We’ve all had that moment. You ask an AI for something seemingly simple, and what comes back is… not quite right. You wanted a concise summary, but you got a novel. You asked for a story in the style of a noir detective, but it reads like a cheerful travel blog. The instinct is to blame the machine, to think it’s being obtuse. But more often than not, the gap in understanding starts with a gap in our word choice.
Prompting an AI isn’t like talking to a person. It’s a fundamentally different kind of conversation. When we speak to another human, our words are wrapped in layers of shared context, body language, tone, and cultural shorthand. We can say “make it pop” or “give it more of a vibe” and, through a messy process of interpretation, we might get close to what we want. A computer has none of that. It has only the words you give it, taken at their most literal, statistical face value.
This is where the humble, often-ignored dictionary definition becomes your secret weapon. When you prompt an AI, you are not making a suggestion; you are writing a specification. You are a programmer, and your natural language is the code. Just as a coder must know the exact syntax of a function, a good prompter must respect the precise meaning of a word.
Consider the difference between asking for something “concise” versus something “succinct.” To a human, they’re synonyms. But their dictionary hearts beat differently. Concise means expressing much in few words, with a focus on completeness stripped of excess. Succinct implies not just brevity, but a kind of compactness and precision, often in a formal or pithy way. Telling an AI to make a text “concise” might guide it to trim adjectives. Asking for it to be “succinct” might steer it toward sharper, more declarative sentences. The nuance is the outcome.
This precision scales from single words to entire concepts. Do you want a character to be “stubborn,” “obstinate,” or “steadfast”? The dictionary reveals the crucial shades: stubborn is informal and often irrational, obstinate implies a more offensive rigidity, while steadfast leans toward admirable loyalty. The AI will weave a different narrative fabric from each thread. Asking for a “dark” room is vague; is it unlit, poorly lit, painted a dark color, or possessing a grim atmosphere? The word “murky” specifies a thick, cloudy darkness, while “dim” suggests a faint, low light. Each sends the AI’s imagination down a distinct path.The temptation is to use more words, to talk around the idea in hopes the AI will catch our drift. But this often backfires, adding noise and contradictory signals. Mastery lies in using the right word, not just more words. It’s the difference between shouting “make the picture warmer!” and specifying “use a color palette dominated by amber and terracotta tones with soft, golden-hour lighting.” The latter speaks the AI’s language—the language of defined attributes.

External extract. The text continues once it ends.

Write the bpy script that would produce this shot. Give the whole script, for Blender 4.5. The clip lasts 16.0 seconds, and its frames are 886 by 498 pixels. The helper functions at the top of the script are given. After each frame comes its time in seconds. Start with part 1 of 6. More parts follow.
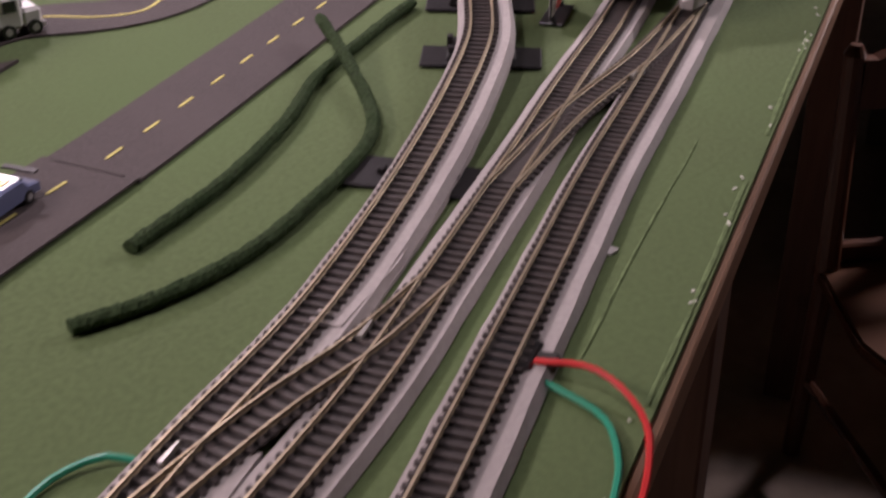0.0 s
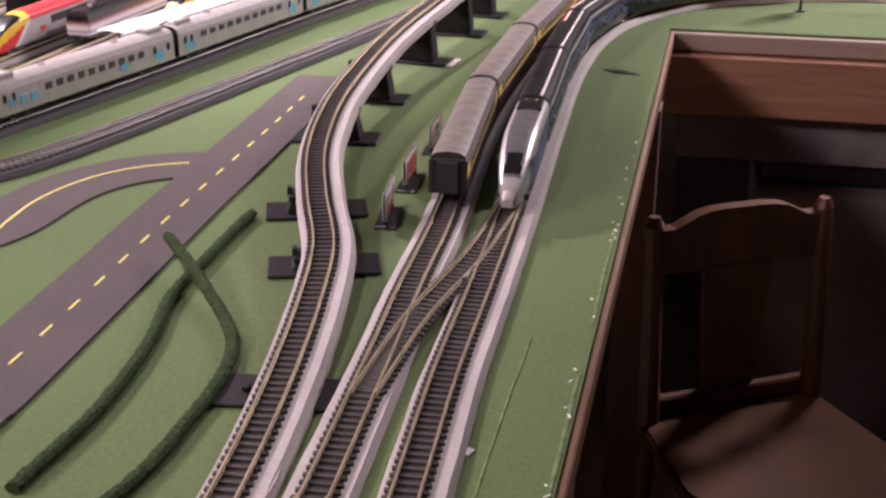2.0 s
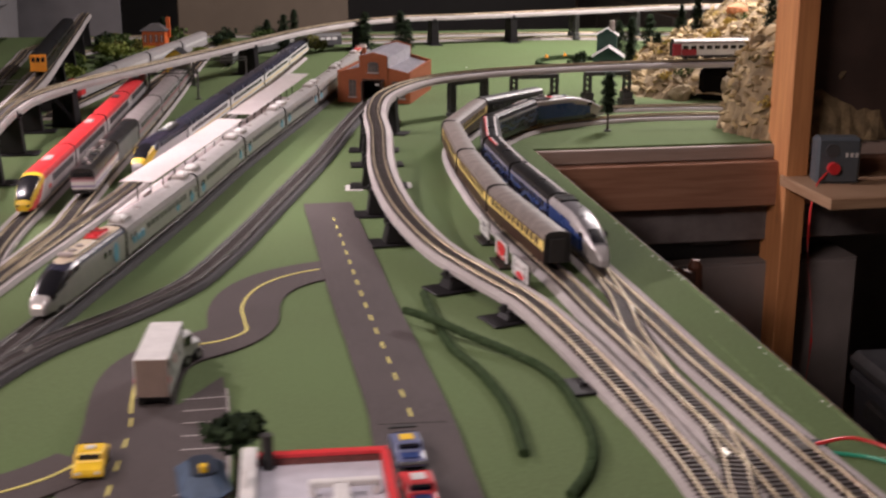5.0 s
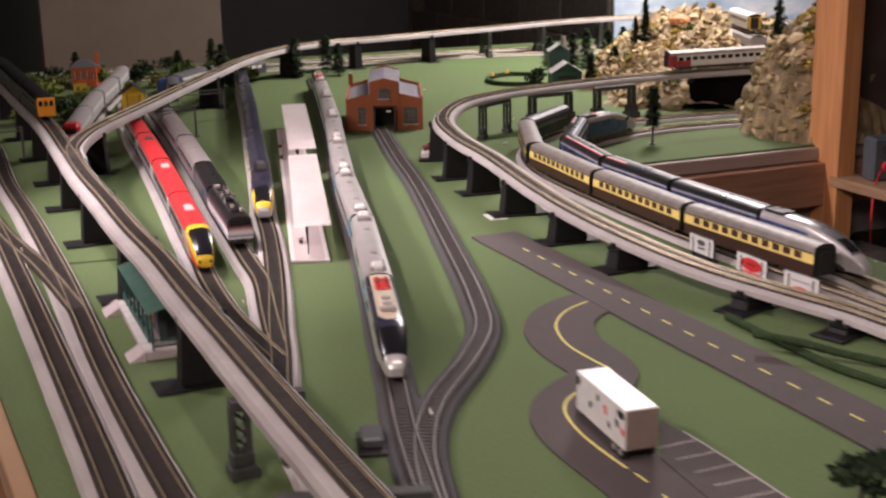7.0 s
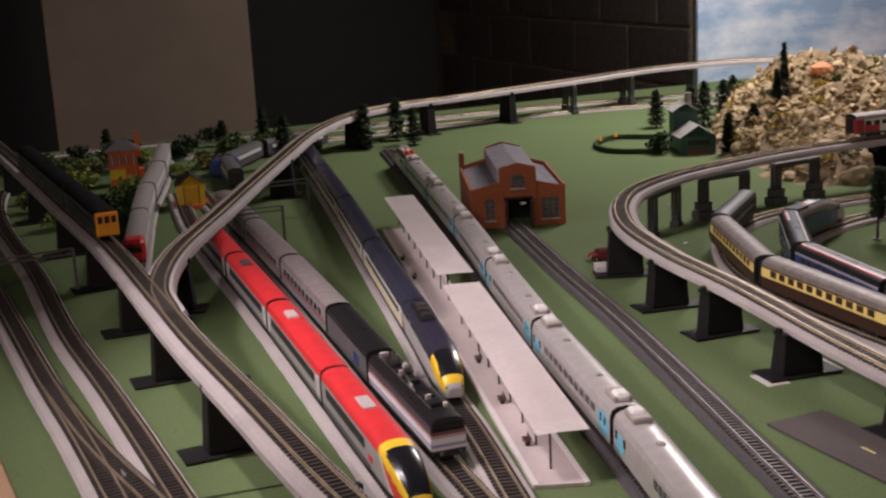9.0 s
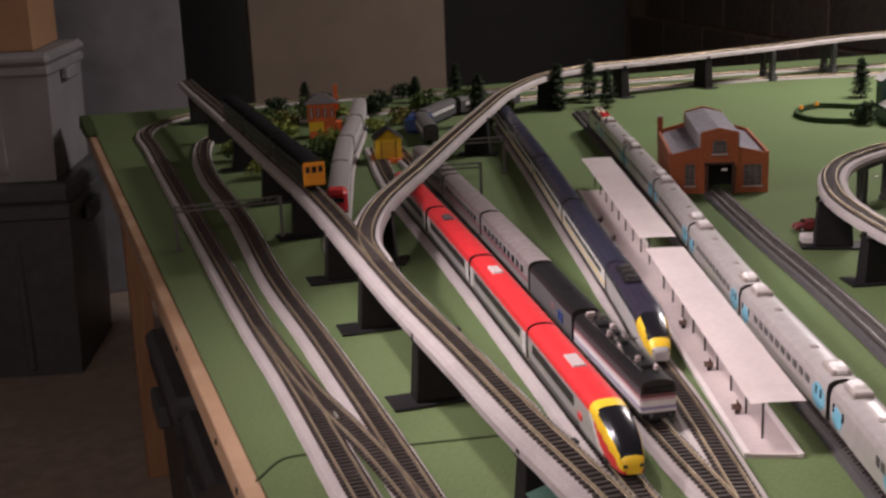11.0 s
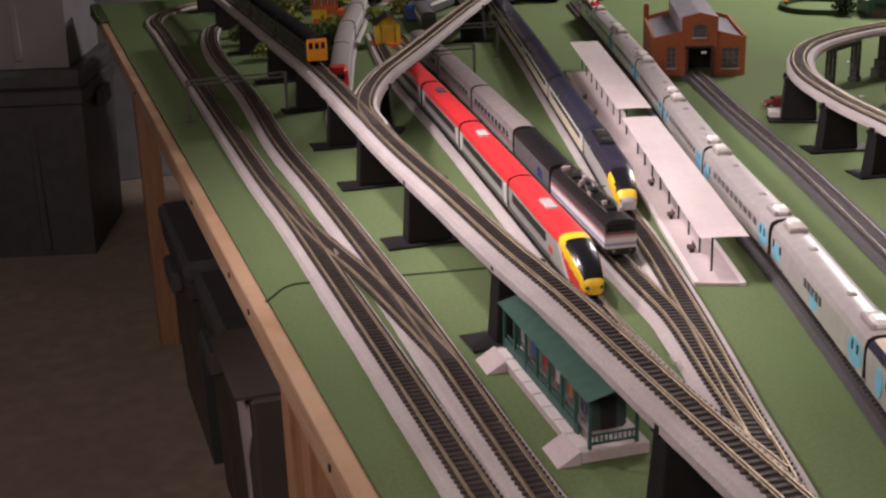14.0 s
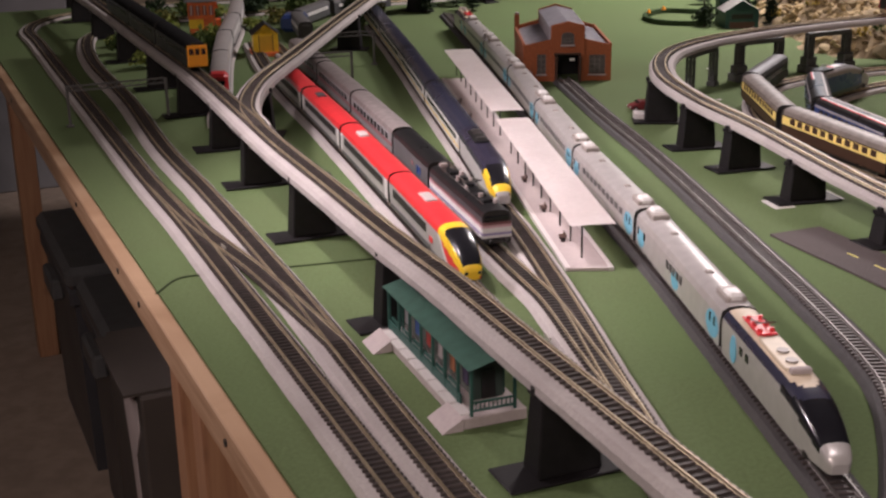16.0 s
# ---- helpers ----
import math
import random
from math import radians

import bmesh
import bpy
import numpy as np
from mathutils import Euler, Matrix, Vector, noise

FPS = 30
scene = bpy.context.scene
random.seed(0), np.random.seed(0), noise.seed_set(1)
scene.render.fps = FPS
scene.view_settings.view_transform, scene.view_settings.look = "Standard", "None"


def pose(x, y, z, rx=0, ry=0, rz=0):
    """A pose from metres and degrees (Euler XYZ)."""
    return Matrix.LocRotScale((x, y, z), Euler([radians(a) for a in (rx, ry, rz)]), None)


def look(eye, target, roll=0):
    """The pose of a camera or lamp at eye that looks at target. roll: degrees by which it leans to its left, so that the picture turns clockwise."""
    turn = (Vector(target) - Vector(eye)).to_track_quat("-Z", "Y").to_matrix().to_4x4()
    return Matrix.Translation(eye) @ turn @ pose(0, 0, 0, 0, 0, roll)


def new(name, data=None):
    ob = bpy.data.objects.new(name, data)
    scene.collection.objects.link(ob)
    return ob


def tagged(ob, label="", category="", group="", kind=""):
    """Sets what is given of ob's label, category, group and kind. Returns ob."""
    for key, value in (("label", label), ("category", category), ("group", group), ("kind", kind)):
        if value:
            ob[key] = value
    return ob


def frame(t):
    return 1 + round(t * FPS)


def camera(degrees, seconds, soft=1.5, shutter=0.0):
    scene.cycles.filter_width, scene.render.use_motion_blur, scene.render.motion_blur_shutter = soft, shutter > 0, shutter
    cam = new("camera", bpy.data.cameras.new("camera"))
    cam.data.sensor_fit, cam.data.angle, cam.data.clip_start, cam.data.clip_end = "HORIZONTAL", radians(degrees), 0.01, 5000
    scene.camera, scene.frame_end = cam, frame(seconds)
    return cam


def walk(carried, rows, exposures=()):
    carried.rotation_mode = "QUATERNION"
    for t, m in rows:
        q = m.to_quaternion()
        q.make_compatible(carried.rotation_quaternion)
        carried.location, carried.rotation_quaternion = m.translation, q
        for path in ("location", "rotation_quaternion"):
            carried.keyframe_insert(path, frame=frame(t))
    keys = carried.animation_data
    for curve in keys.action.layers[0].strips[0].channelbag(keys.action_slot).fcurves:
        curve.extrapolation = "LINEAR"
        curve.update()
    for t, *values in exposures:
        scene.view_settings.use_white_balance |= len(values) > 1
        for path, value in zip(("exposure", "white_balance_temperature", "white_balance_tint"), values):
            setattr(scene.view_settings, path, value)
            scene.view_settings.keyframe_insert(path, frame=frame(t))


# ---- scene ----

This process, ironically, makes us better communicators with people, too. It forces us to interrogate our own thoughts. What, exactly, do I mean by “dynamic” or “professional” or “cozy”? Defining our terms dissolves fuzzy thinking. We move from a hazy feeling of what we want to a clear conceptual blueprint.
So, the next time you sit down to converse with an AI, pause for a moment. Think of yourself as a wordsmith forging a key. The more carefully you craft that key—the more you align your words with their precise, dictionary-honed meanings—the more smoothly it will turn in the lock, opening the door to exactly what you imagined. The machine is waiting to understand. It’s our job to speak with clarity it can compute.